As the pullback continues the majority of the traders in the market now believe the pullback is a trend reversal, the amount of time the market has now been moving against the trend coupled with how far the market has manged to move against the trend makes traders believe the move up is set to continue.
Since the retail traders now believe the pullback is a trend reversal rather than a pullback to the trend itself the big difference between pullbacks and consolidations is revealed.
If a pullback moves far enough against the trend it will make retail traders believe the trend has reversed.
When a trend changes into a consolidation, traders will be placing trades both against the trend and in the direction of trend, as to some people it will look like the market is going to move up and to others it will look like its going to move down.
The pullback ends when the banks have enough buy orders available to place their sell positions, when their trades are placed the buy orders from the retail traders are consumed and the market begins to fall. Now all of the retail traders who have placed long traders start to lose money and are forced to liquidate their losing trades, the majority of the down-move which follows is caused by the long traders closing losing trades, its their orders which are pushing the market down.
At the most basic level both pullbacks and consolidations are used to mess up retail traders expectations of where they think the market is going to move.
The only difference is when a pullback forms, if its large enough, it will make ALL retail traders place trades in the opposite direction to the trend because they’ll believe the pullback is a trend reversal. A typical consolidation cannot do this because traders will not only place trades in the direction of the trend but also place trades counter to the prevailing trend due to the way consolidations form from multiple up-swings and down-swing.
What this means is in a pullback scenario the banks will be able to place bigger trades in the direction of the trend because the majority of the retail traders will be placing trades in the direction of the pullback.

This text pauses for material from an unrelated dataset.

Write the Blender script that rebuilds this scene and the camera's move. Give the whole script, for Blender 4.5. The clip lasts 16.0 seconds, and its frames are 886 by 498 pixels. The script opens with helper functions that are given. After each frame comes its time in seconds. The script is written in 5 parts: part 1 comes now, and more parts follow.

If the banks wanted to place large positions in the direction of the trend when the market is consolidating then they must make the market consolidate for a long time, otherwise there will not be enough orders available for them to place their trades.
As with a lot of things in trading pullbacks and consolidations seem like a piece of price structure which don’t have much relevance in the market, most traders see pullbacks and consolidation as things which cause a market to stop trending when really they accomplish very different goals in the market.
Hopefully from the information I’ve given you in this article you can see pullbacks and consolidations have dramatically different effects on what retail traders believe about the future market direction and how this effects the decisions the bank traders will make in regards to placing trades.